Comme lui, des centaines de familles se sont rendues à la ville de Malindi pour savoir si leurs proches, dont elles ont perdu la trace ou dont elles savaient qu’ils étaient membres de la secte, figuraient parmi les victimes.

Elles attendent, désespérées, l’identification des corps.

Jusqu’à présent, seuls 34 des 429 corps ont été identifiés par le biais de tests ADN, faute de matériel.

“Nous sommes toujours dans le flou”, se lamente Mapenzi Kombe, 31 ans, dont la sœur a disparu après avoir rejoint la secte. “Notre mère pleure tous les jours et ses larmes ne tarissent pas”, dit-il, en montrant une femme âgée assise un peu plus loin, le regard vide.

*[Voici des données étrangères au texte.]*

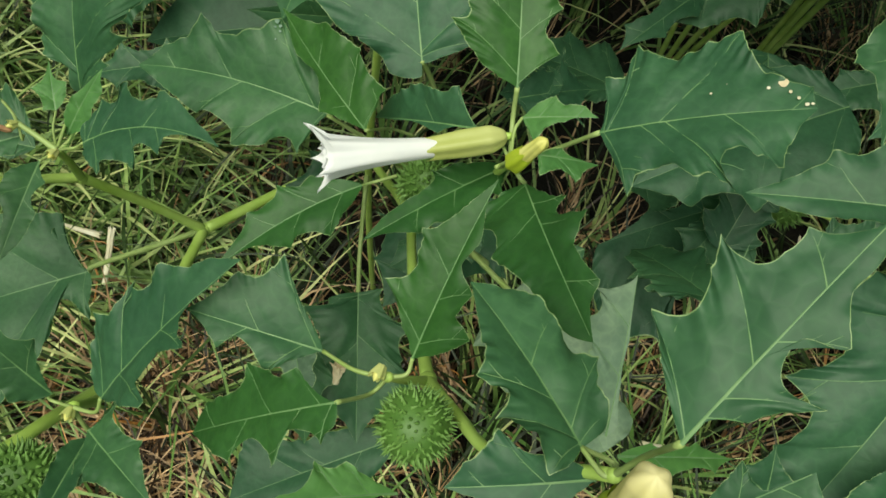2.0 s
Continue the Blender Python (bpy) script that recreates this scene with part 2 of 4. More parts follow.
def margin_line(stops, seed):
    """A margin from base to tip through teeth (along, out) and rounded bays or lobes (along, out, 0), in lengths of the leaf."""
    rng = random.Random(seed)
    p = [Vector((0.0, 0.0))] + [Vector(q[:2]) for q in stops] + [Vector((1.0, 0.0))]
    sharp = [True] + [len(q) == 2 for q in stops] + [True]
    pts, marks = [], []
    for i in range(len(p) - 1):
        a, b = p[i], p[i + 1]
        chord = b - a
        gap = chord.length
        side = Vector((chord.y, -chord.x))  # towards the midrib
        if side.y > 0:
            side = -side
        m0 = None if sharp[i] else (b - p[i - 1]) * 0.5
        m1 = None if sharp[i + 1] else (p[i + 2] - a) * 0.5
        if m0 is None and m1 is None:
            m0, m1 = chord + side * 0.30, chord - side * 0.22
        elif m0 is None:
            m0 = chord * 1.5 - m1 * 0.5
        elif m1 is None:
            m1 = chord * 1.5 - m0 * 0.5
        steps = max(6, int(gap * 80))
        if 0 < i and sharp[i]:
            marks.append(len(pts))
        size = min(0.020, gap * 0.085) * rng.uniform(0.6, 1.2)
        for k in range(steps):
            t = k / steps
            q = a * (2 * t ** 3 - 3 * t * t + 1) + m0 * (t ** 3 - 2 * t * t + t) + b * (3 * t * t - 2 * t ** 3) + m1 * (t ** 3 - t * t)
            rough = noise.noise(Vector((q.x * 17, q.y * 17, seed * 1.7))) + 0.7 * noise.noise(Vector((q.x * 38, q.y * 38, seed * 2.9)))
            q.y += size * rough * math.sin(math.pi * t) ** 0.7 * min(1.0, q.y * 6)
            pts.append((q.x, max(0.004, q.y)))
    pts[0] = (0.0, 0.0)
    pts.append((1.0, 0.0))
    return pts, marks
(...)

“Nous sommes dévastés par la lenteur du processus d’identification”, confie Roseline Asena, pour qui la situation est “honteuse”.

Son frère et sa belle-sœur sont en détention pour avoir aidé Mackenzie à affamer des adeptes, dont leurs cinq enfants, le plus jeune ayant tout juste un an.

Le couple “a refusé de dire où se trouvent les enfants” et, les recherches étant suspendues depuis plusieurs mois, elle perd chaque jour un peu plus espoir de “les retrouver vivants”.

Elle affirme également n’avoir eu aucun contact avec des autorités depuis mai 2023, date à laquelle on lui avait promis que le processus d’identification ne prendrait pas plus de deux mois.

“Pas de visite, pas de soutien psychologique. Le gouvernement nous a complètement abandonnés à notre sort”, déplore-t-elle.

La présidente de la Commission nationale des droits de l’homme du Kenya (KNCHR) – un organe officiel mais indépendant – demande également un soutien aux familles, ainsi qu’aux policiers confrontés à l’horreur.

“Les gens ont besoin de faire leur deuil de cette affaire”, souligne Roseline Odede.

“Accusations infondées”

Alors que le pasteur Mackenzie est en détention en attendant son procès, notamment pour “terrorisme”, “assassinat” de 191 enfants (dont trois nourrissons), ainsi que pour “torture” et “cruauté” envers des enfants, Francis Wanje peine à trouver la paix.

“Ces meurtres absurdes auraient pu être évités si tout le monde avait agi immédiatement”, déclare-t-il.

Un rapport d’une commission sénatoriale a souligné les “dysfonctionnements” des services de police et de la justice locaux qui n’ont pas empêché les agissements du pasteur, pourtant arrêté à plusieurs reprises pour ses prêches extrêmes.

La KNHCR a également affirmé dans un rapport en mars que la police avait ignoré plusieurs avertissements concernant la secte, notamment ceux d’une ancienne adepte qui avait lancé des appels à l’aide sur Facebook en novembre 2022.

“Au lieu d’enquêter sur la véracité des problèmes soulevés, la dame a été intimidée après avoir été accusée de formuler des accusations infondées”, déplore la KNCHR, soulignant que la police avait en revanche pris au sérieux une plainte du pasteur Mackenzie concernant ces messages qu’il prétendait mensongers.

Les seules mesures prises depuis la révélation du scandale ont été la mutation de responsables des services de sécurité.